Alla Convention di Tampa si sono rivisti personaggi che hanno fatto la storia più o meno recente, come Condoleezza Rice, che ha detto che “noi americani sappiamo trasformare l’impossibile in inevitabile, e ciò spiega la forte delusione nei confronti di Obama che, sebbene come motto abbia ‘Avanti’, in realtà ci sta portando indietro”. Il discorso più vivace e pungente è stato quello del candidato vice presidente, Paul Ryan, che ha detto che la “determinazione a forgiare il destino il popolo americano ce l’ha ancora, ma di sbagliato abbiamo il presidente”. Il candidato vice ha acceso la platea quando ha detto: “Chi ha finito il college non dovrebbe essere costretto a vivere nella stanzetta dell’infanzia a casa dei genitori, guardando a un poster sbiadito di Obama e chiedendosi quando potrà andarsene per cominciare una vita”. Oppure quando ha affrontato l’economia che non va: “Il problema non è più l’economia che Barack Obama ha ereditato o quella che vede per il futuro, ma l’economia in cui viviamo”, alludendo alla disoccupazione dei giovani e alla situazione attuale, che certo non è rosea.
Ma l’attesa maggiore, prima del discorso del candidato presidente, era l’intervento di Clint Eastwood, mitico attore e regista di film indimenticabili, il quale è stato annunciato dalla musica de “Il bello, il brutto e il cattivo” e da un’ovazione che solo un personaggio del suo calibro può raccogliere. Eastwood ha inscenato un duetto con un Obama che non era seduto sulla sedia al suo lato, perciò la sedia era vuota. Dunque, da attore consumato, ha fatto domande a Obama assente e si è dato anche risposte. Tipo: “Mi ricordo quando vinse le elezioni. Non ero un grande sostenitore, ma tutti accendevano candeline e piangevano. Piangevo pure io. Non ho pianto così intensamente da quando ho scoperto che in questo Paese ci sono ventitré milioni di disoccupati. Questa è una cosa per cui bisognerebbe piangere, perché è una disgrazia nazionale”. Oppure: “Noi siamo i proprietari di questo Paese. I politici sono i nostri impiegati. E quando qualcuno non fa bene il suo lavoro, lo si manda a casa. E’ tempo che venga qualcun altro a fare il lavoro”. Clint Eastwood, vestendo i panni di Harry la carogna – un poliziotto dai modi spicci – ha pronunciato all’indirizzo di Obama la stessa espressione che rivolgeva al criminale di turno: “Go ahead… Make my day”, cioè “Coraggio, fatti ammazzare”, anche se in realtà l’espressione è a doppio senso. Può significare, infatti, “Avanti, da’ un senso alla mia giornata”. Il doppio senso della frase, comunque, ha fatto storcere il naso agli avversari, specie a Michael Moore e a Mia Farrow, la quale gli ha rinfacciato di aver usato espressioni volgari nei confronti del presidente degli Stati Uniti. Obama, a stretto giro di Facebook, ha risposto con la sedia presidenziale di spalle, su cui c’era scritto: “Questa sedia è occupata” e si vede la sua testa.

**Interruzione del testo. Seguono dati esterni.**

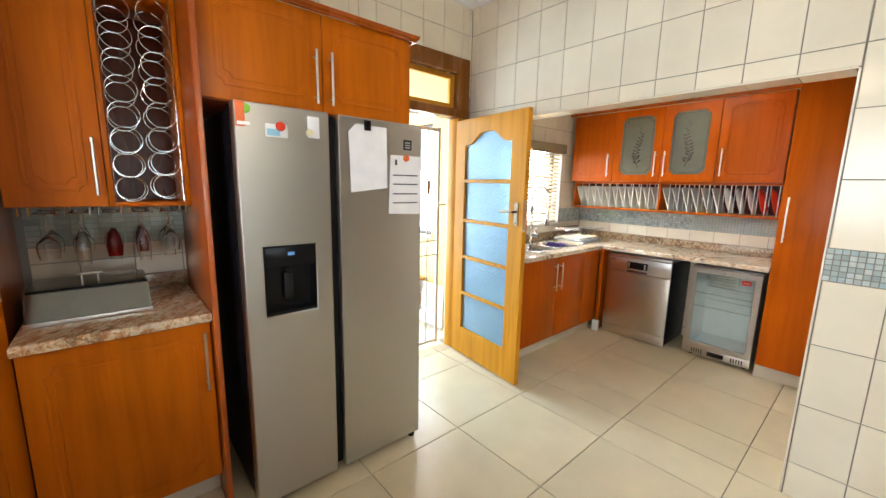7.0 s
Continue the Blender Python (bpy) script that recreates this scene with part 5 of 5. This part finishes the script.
south = upright((0, 1.76, 0), (-1, 0))
su = steps(-5.54, 0.2015, 9)
pieces(wall_scullery_south, "tile", south, cut_grid(su, ROWS_Z, [(-5.52, 0, -3.776, 1.085)]) + cut_grid(su, ROWS_HIGH, [(-5.52, 1.232, -3.776, TOP)]), WALL_TILE, JOINT)
pieces(wall_scullery_south, "mosaic_tile", south, cut_grid(steps(-4.955, MP, 48), steps(1.0855, MP, 6), [(-4.955, 1.0855, -3.776, 1.2325)]), MOSAIC, 0.0028, 0.005, 0.001)

north = upright((0, 4.13, 0), (1, 0))
nu = steps(0.88, 0.2015, 24)
pieces(wall_north, "tile", north, cut_grid(nu, ROWS_HIGH, [(0.9, 2.2, 2.56, TOP), (2.56, 2.49, 3.575, TOP), (3.575, 2.2, 3.605, TOP), (3.776, 1.232, 4.2, TOP), (4.2, 1.93, 5.06, TOP), (5.06, 1.232, 5.52, TOP)])
       + cut_grid(nu, [0.83, 1.085], [(0.92, 0.99, 1.5, 1.085), (3.776, 0.978, 4.2, 1.085), (4.2, 0.978, 5.06, 1.052), (5.06, 0.978, 5.52, 1.085)]) + cut_grid(nu, [1.085, 1.16], [(0.92, 1.085, 1.5, 1.16)]), WALL_TILE, JOINT)
pieces(wall_north, "mosaic_tile", north, cut_grid(steps(0.92, 0.049, 12), steps(1.161, MP, 8), [(0.92, 1.161, 1.5, 1.355)]) + cut_grid(steps(5.0605, MP, 19), steps(1.0855, MP, 6), [(5.0605, 1.0855, 5.52, 1.2325)])
       + cut_grid(steps(3.776, MP, 18), steps(1.0855, MP, 6), [(3.776, 1.0855, 4.2, 1.2325)]), MOSAIC, 0.0028, 0.005, 0.001)

east = upright((5.52, 0, 0), (0, -1))
eu = steps(-4.145, 0.2015, 12)
pieces(wall_east, "tile", east, cut_grid(eu, [0.83, 1.085], [(-4.13, 0.978, -2.21, 1.085)]) + cut_grid(eu, [0.0, 0.3, 0.6, 0.9], [(-2.95, 0, -2.7, 0.86)]) + cut_grid(eu, ROWS_HIGH, [(-4.13, 2.2, -1.76, TOP)]), WALL_TILE, JOINT)
pieces(wall_east, "mosaic_tile", east, cut_grid(steps(-4.13, MP, 79), steps(1.0855, MP, 6), [(-4.13, 1.0855, -2.213, 1.2325)]), MOSAIC, 0.0028, 0.005, 0.001)
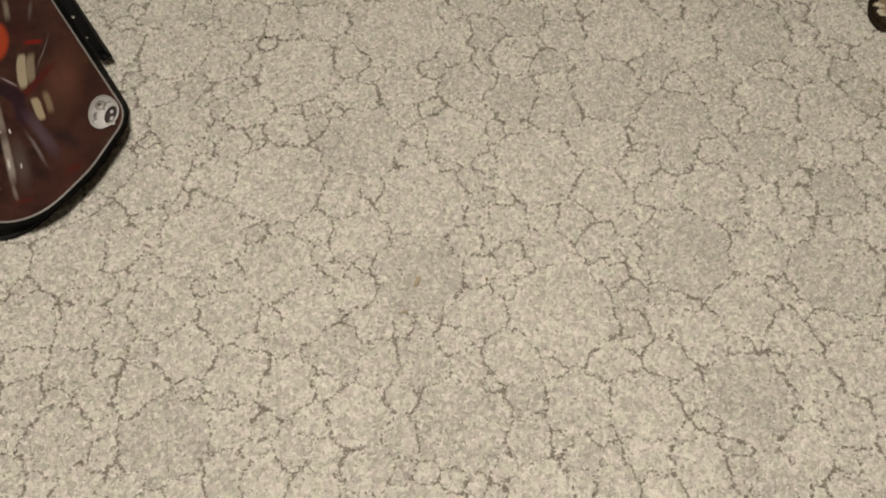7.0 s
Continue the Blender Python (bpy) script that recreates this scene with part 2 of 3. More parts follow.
    colour = blot(colour, -0.447, 0.796, 0.0071, 0.0013, -24, (0.32, 0.28, 0.25), 0.7, 0.8)
    colour = blot(colour, -0.451, 0.759, 0.0087, 0.0013, -23, (0.32, 0.28, 0.25), 0.7, 0.8)
    colour = blot(colour, -0.450, 0.743, 0.0048, 0.0014, -16, (0.34, 0.3, 0.27), 0.7, 0.8)
    brush = nt.nodes.new("ShaderNodeMapping")
    brush.inputs["Rotation"].default_value = (0, 0, radians(-10))
    brush.inputs["Scale"].default_value = (90, 14, 1)
    nt.links.new(co, brush.inputs["Vector"])
    stroke = node(nt, "ShaderNodeTexNoise", Scale=1.0, Detail=5.0, Roughness=0.65)
    nt.links.new(brush.outputs[0], stroke.inputs["Vector"])
    dark_stroke = math_node(nt, "MULTIPLY", math_node(nt, "SUBTRACT", stroke.outputs[0], 0.53), 2.2, True)
    colour = mix(nt, math_node(nt, "MULTIPLY", dark_stroke, 0.6), colour, (0.016, 0.008, 0.008))
    pale_stroke = math_node(nt, "MULTIPLY", math_node(nt, "SUBTRACT", 0.33, stroke.outputs[0]), 2.0, True)
    colour = mix(nt, pale_stroke, colour, (0.16, 0.11, 0.085))
    nt.links.new(colour, b.inputs["Base Color"])
    relief = node(nt, "ShaderNodeBump", Strength=0.06, Distance=0.003)
    nt.links.new(cloud.outputs[0], relief.inputs["Height"])
    nt.links.new(relief.outputs[0], b.inputs["Normal"])
    b.inputs["Specular IOR Level"].default_value = 0.22
    return mat


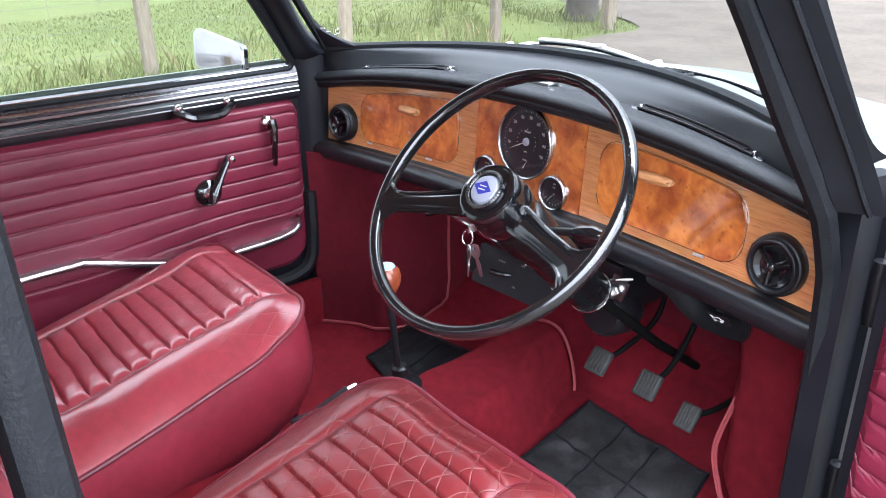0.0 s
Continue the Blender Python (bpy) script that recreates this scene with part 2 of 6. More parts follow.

A proposito di sedie vuote, Clint Eastwood non è stato originale, anche se probabilmente non era a conoscenza dei precedenti. Abbiamo letto che decenni addietro questo stratagemma lo usò Giancarlo Pajetta, e più recentemente, Vendola e Di Pietro, quando erano seduti dietro un tavolo e tra di loro c’era la sagoma di Bersani. A parte le frecciate, Mitt Romney è un personaggio che ha cuore e volontà, esattamente come l’inquilino della Casa Bianca. La campagna è lunga, di frecciate ne vedremo altre, sicuramente dall’una e dall’altra parte: sarà un bel problema per il popolo americano.